Sam Parsons wird starker Sechster

100-Meter-Gold bei den Männern sicherte sich Olympiasieger Marcell Jacobs (Italien; 9,95 sec) vor Zharnel Hughes (Großbritannien; 9,99 sec) und dessen Landsmann Jeremiah Azu (10,13 sec). In den Halbfinals lieferten Lucas Ansah-Peprah (10,19 sec), Owen Ansah (beide Hamburger SV; 10,20 sec) und Julian Wagner (LC Top Team Thüringen; 10,21) gelungene Rennen ab, zum Finaleinzug reichte es nicht ganz.
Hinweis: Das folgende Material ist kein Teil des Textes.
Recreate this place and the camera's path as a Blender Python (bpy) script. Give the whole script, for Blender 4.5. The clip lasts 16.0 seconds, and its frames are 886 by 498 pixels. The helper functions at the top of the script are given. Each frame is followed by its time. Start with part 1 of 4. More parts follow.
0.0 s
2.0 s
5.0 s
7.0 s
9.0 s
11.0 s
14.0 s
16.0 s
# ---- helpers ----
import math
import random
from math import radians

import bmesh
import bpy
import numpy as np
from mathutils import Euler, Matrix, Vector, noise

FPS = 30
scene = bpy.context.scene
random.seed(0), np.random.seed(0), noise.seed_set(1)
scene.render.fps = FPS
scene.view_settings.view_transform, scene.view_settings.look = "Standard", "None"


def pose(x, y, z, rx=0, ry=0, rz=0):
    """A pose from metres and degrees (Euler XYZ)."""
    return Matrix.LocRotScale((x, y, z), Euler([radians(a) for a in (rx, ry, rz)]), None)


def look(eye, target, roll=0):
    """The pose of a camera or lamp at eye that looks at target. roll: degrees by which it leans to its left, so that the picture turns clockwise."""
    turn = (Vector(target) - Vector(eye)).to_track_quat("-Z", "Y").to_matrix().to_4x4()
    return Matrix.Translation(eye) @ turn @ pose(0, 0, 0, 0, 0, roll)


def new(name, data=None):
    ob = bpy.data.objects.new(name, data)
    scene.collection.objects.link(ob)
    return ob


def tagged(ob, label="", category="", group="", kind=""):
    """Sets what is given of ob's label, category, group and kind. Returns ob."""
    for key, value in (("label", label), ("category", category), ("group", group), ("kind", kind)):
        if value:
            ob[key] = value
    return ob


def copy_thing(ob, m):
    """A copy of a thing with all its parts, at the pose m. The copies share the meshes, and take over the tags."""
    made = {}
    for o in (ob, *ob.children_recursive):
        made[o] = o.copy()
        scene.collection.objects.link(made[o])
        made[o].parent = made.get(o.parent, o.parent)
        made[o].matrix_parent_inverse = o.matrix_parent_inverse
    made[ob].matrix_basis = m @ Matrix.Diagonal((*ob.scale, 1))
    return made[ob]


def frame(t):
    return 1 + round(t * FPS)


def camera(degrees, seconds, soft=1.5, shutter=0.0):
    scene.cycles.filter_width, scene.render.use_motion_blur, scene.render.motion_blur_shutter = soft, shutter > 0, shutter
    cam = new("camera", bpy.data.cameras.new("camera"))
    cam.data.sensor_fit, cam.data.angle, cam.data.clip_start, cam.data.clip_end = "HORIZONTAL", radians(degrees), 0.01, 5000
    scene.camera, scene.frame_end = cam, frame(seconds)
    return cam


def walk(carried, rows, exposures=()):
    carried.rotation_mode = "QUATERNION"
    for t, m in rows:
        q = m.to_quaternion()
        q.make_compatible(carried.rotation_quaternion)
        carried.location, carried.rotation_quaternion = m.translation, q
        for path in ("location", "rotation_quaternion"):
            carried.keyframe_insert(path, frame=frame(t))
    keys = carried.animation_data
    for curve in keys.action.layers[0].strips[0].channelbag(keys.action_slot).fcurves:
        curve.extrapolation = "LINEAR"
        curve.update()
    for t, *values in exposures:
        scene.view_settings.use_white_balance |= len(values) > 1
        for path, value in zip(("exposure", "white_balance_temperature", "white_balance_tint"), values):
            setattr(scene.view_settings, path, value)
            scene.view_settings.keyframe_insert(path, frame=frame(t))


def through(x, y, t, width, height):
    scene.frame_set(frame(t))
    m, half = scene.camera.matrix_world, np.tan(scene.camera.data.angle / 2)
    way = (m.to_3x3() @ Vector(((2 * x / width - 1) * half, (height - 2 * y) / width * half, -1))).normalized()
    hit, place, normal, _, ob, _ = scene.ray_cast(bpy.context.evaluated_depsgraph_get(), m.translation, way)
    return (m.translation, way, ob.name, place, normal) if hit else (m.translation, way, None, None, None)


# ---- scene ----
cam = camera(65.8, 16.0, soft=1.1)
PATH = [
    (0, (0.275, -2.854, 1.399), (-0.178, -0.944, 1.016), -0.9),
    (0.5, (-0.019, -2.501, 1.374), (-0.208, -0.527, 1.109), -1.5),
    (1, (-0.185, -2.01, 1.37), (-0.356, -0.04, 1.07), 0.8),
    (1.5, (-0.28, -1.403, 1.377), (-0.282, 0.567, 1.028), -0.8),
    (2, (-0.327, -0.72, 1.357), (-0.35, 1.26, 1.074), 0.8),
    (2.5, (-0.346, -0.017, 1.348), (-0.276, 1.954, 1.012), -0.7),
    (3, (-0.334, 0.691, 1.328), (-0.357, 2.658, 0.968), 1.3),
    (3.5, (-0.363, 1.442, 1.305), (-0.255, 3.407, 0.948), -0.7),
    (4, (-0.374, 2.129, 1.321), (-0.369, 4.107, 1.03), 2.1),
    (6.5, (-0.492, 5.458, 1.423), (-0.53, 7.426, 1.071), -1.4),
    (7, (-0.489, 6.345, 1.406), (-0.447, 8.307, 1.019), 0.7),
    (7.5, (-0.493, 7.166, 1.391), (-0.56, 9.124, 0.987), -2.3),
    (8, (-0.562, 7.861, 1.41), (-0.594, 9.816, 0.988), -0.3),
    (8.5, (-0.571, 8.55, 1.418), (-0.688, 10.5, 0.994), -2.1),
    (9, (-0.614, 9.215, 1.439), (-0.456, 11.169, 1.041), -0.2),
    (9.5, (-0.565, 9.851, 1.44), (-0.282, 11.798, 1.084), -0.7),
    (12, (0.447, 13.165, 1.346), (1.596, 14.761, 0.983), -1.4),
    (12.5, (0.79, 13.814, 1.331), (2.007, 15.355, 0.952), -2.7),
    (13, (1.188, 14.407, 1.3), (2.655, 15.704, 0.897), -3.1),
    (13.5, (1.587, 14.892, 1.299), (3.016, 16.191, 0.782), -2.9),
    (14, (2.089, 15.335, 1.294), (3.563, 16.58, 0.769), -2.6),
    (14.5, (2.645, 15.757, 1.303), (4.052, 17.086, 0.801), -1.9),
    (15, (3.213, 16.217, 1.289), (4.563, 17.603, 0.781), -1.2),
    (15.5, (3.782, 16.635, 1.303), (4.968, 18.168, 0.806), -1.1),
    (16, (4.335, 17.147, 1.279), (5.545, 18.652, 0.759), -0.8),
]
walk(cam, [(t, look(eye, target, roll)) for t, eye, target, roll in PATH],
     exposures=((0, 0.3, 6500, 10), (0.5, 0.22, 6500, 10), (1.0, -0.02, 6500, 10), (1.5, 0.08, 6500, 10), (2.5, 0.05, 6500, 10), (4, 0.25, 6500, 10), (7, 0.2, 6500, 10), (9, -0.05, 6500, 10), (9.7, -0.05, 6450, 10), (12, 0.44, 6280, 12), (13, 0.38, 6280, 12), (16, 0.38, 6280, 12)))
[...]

Den ersten Teil seiner Mission Titelverteidigung erfüllte Jakob Ingebrigtsen im 5.000-Meter-Finale. Der Norweger holte sich mit einem überragenden Abschluss-Kilometer souverän Gold (13:21,13 min). Der für Spanien startende Mohamed Katir konnte lange folgen, auf der Zielgeraden aber nicht mehr und gewann Silber (13:22,98 min) vor dem Italiener Yemaneberhan Crippa (13:24,83 min). Als Sechster überzeugte Sam Parsons (Eintracht Frankfurt; 13:30,38 min) wie schon mit seinem Einzug ins WM-Finale. Aaron Bienenfeld (SSC Hanau-Rodenbach; 13:45,70 min) belegte Rang 20.
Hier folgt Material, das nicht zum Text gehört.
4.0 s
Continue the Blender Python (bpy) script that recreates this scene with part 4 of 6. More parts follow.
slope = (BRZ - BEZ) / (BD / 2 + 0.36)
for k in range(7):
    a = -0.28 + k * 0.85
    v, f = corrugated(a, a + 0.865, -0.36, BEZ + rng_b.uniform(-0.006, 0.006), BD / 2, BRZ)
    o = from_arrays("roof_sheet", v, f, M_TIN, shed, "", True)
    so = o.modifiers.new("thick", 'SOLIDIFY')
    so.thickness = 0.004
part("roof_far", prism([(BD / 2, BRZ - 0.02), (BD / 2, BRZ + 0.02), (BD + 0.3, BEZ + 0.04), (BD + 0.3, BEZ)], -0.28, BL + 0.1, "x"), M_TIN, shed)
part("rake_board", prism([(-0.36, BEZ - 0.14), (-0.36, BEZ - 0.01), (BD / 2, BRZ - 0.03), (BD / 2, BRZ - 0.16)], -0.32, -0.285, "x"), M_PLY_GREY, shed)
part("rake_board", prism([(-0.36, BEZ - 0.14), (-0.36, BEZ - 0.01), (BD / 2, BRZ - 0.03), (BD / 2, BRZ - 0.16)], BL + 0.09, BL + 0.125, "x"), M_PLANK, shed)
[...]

Im Weitsprung dominierte Olympiasieger Miltiádis Tentóglou (Griechenland), der auf 8,52 Meter flog. Dahinter wurde es eng: Silbermedaillen-Gewinner Thobias Montler (Schweden) und der drittplatzierte Franzose Jules Pommery trugen sich jeweils mit einer Tagesbestweite von 8,06 Metern in die Ergebnisliste ein. Zuerst war auch der Brite Jacob Fincham-Dukes mit dieser Weite geführt worden, dieser Sprung aber nach einem Protest später ungültig gegeben worden. Offiziell blieben 7,97 Meter und Rang fünf stehen.

Malaika Mihambo ist fit

In den Vorrunden bewies Malaika Mihambo (LG Kurpfalz), dass eine Coronainfektion nach ihrem WM-Titel nicht ihre Form gekostet hat. Mit 6,99 Metern sprang die Titelverteidigerin sicher ins Finale am Donnerstag (18. August). Dort wird mit Merle Homeier (LG Göttingen; 6,49 m) eine weitere DLV-Weitspringerin vertreten sein.
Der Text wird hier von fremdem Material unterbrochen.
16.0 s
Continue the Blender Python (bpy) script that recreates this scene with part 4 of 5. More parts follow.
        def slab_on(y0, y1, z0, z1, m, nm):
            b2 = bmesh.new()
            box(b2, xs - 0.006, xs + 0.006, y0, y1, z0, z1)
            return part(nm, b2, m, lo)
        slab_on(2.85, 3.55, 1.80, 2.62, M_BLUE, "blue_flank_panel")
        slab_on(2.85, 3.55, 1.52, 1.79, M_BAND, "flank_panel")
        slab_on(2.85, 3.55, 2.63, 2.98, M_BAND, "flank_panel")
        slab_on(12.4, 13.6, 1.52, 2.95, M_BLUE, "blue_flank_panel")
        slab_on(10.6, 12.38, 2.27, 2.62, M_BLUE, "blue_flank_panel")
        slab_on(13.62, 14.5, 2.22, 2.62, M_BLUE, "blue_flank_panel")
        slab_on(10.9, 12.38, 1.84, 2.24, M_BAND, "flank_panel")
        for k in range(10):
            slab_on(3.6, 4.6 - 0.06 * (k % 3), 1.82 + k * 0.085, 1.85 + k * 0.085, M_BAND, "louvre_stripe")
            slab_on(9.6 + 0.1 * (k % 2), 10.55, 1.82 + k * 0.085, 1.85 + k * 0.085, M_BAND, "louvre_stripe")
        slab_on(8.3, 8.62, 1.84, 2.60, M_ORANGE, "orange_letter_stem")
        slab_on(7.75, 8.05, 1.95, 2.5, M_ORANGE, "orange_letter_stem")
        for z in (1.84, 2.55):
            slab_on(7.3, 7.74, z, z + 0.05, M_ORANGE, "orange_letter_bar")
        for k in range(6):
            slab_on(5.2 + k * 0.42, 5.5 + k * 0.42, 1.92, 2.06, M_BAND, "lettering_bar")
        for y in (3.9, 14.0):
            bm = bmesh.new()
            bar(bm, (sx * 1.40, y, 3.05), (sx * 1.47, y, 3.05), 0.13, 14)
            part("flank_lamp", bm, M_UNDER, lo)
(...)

Das Finale über 1.500 Meter machten Hanna Klein (LAV Stadtwerke Tübingen; 4:03,46 min) und Katharina Trost (LG Stadtwerke München; 4:07,20 min) klar. Im Endlauf über 3.000 Meter Hindernis stehen Karl Bebendorf (Dresdener SC; 8:31,67 min) und Niklas Buchholz (LSC Höchstadt/Aisch; 8:33,89 min).